EXERCISE BRIEF
Omit the pictures and output every entry below exactly as written.

........

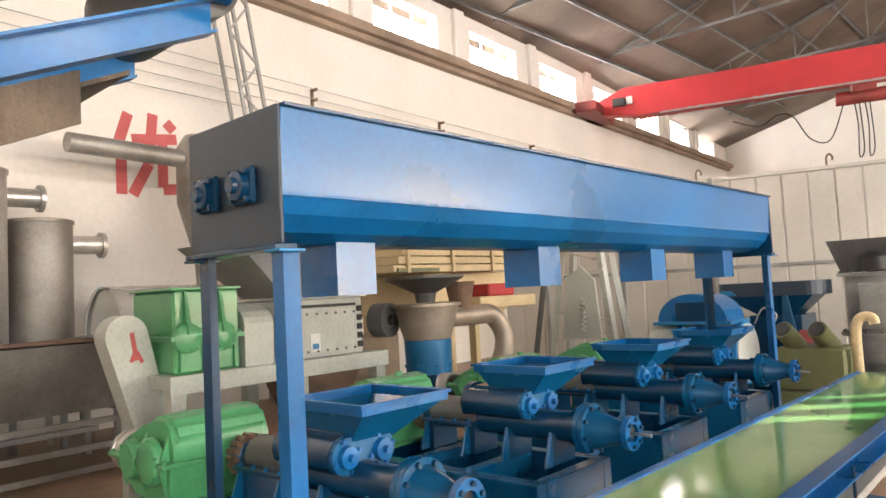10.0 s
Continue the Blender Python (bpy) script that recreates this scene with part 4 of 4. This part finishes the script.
# ---- steel trough on a rack, with bright cylinders behind ----
tk = thing("steel_trough", (-9.9, 2.6, 0.62), 3, "large weathered stainless trough on a welded rack", "trough")
part("shell", prism([(-0.7, 0.0), (0.45, 0.0), (0.7, 0.72), (0.62, 0.74), (-0.7, 0.74)], "y", -6.0, 3.0), DULLSTEEL, tk, smooth=False)
part("top_edge", box(0.62, 0.74, -6.0, 3.0, 0.7405, 0.78, 0.005), RUST, tk, smooth=False)
part("end_cap", tube((0.0, 3.0, 0.36), (0.0, 3.25, 0.36), 0.36, seg=28), BLACK, tk)
rk = thing("steel_rack", (-9.3, 2.6, 0), 3, "dusty welded angle steel storage rack on the floor", "rack")
for x in (-1.0, 0.15):
    for y in (-5.5, -3.6, -1.7, 0.1, 1.5, 3.0):
        part("upright", box(x - 0.03, x + 0.03, y - 0.03, y + 0.03, 0, 0.58, 0.003), DULLSTEEL, rk, smooth=False)
    for z in (0.08, 0.3, 0.55):
        part("rail", box(x - 0.025 + 0.056, x + 0.025 + 0.056, -5.6, 3.1, z - 0.03, z + 0.03, 0.003), DULLSTEEL, rk, smooth=False)
for y in (-5.5, -3.6, -1.7, 0.1, 1.5, 3.0):
    part("cross_rail", box(-0.96, 0.11, y - 0.025, y + 0.025, 0.58, 0.615, 0.003), DULLSTEEL, rk, smooth=False)
    part("cross_rail", box(-0.96, 0.11, y - 0.025, y + 0.025, 0.1, 0.14, 0.003), DULLSTEEL, rk, smooth=False)
part("leaning_strut", bar((0.8, 1.1, 0.0), (0.25, 0.75, 0.85), 0.05, 0.03), DULLSTEEL, rk, smooth=False)


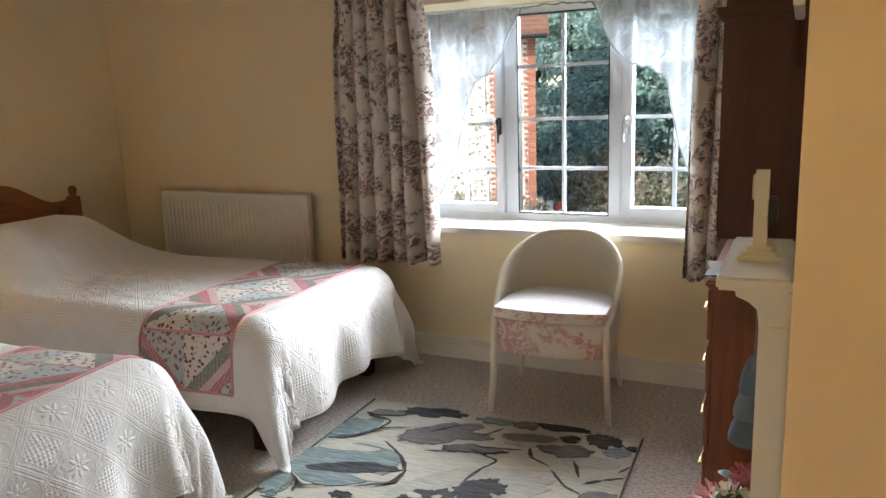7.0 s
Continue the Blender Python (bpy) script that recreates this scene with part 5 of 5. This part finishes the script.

........

COMPLETE RESPONSE
10.0 s
Continue the Blender Python (bpy) script that recreates this scene with part 4 of 4. This part finishes the script.
# ---- steel trough on a rack, with bright cylinders behind ----
tk = thing("steel_trough", (-9.9, 2.6, 0.62), 3, "large weathered stainless trough on a welded rack", "trough")
part("shell", prism([(-0.7, 0.0), (0.45, 0.0), (0.7, 0.72), (0.62, 0.74), (-0.7, 0.74)], "y", -6.0, 3.0), DULLSTEEL, tk, smooth=False)
part("top_edge", box(0.62, 0.74, -6.0, 3.0, 0.7405, 0.78, 0.005), RUST, tk, smooth=False)
part("end_cap", tube((0.0, 3.0, 0.36), (0.0, 3.25, 0.36), 0.36, seg=28), BLACK, tk)
rk = thing("steel_rack", (-9.3, 2.6, 0), 3, "dusty welded angle steel storage rack on the floor", "rack")
for x in (-1.0, 0.15):
    for y in (-5.5, -3.6, -1.7, 0.1, 1.5, 3.0):
        part("upright", box(x - 0.03, x + 0.03, y - 0.03, y + 0.03, 0, 0.58, 0.003), DULLSTEEL, rk, smooth=False)
    for z in (0.08, 0.3, 0.55):
        part("rail", box(x - 0.025 + 0.056, x + 0.025 + 0.056, -5.6, 3.1, z - 0.03, z + 0.03, 0.003), DULLSTEEL, rk, smooth=False)
for y in (-5.5, -3.6, -1.7, 0.1, 1.5, 3.0):
    part("cross_rail", box(-0.96, 0.11, y - 0.025, y + 0.025, 0.58, 0.615, 0.003), DULLSTEEL, rk, smooth=False)
    part("cross_rail", box(-0.96, 0.11, y - 0.025, y + 0.025, 0.1, 0.14, 0.003), DULLSTEEL, rk, smooth=False)
part("leaning_strut", bar((0.8, 1.1, 0.0), (0.25, 0.75, 0.85), 0.05, 0.03), DULLSTEEL, rk, smooth=False)


7.0 s
Continue the Blender Python (bpy) script that recreates this scene with part 5 of 5. This part finishes the script.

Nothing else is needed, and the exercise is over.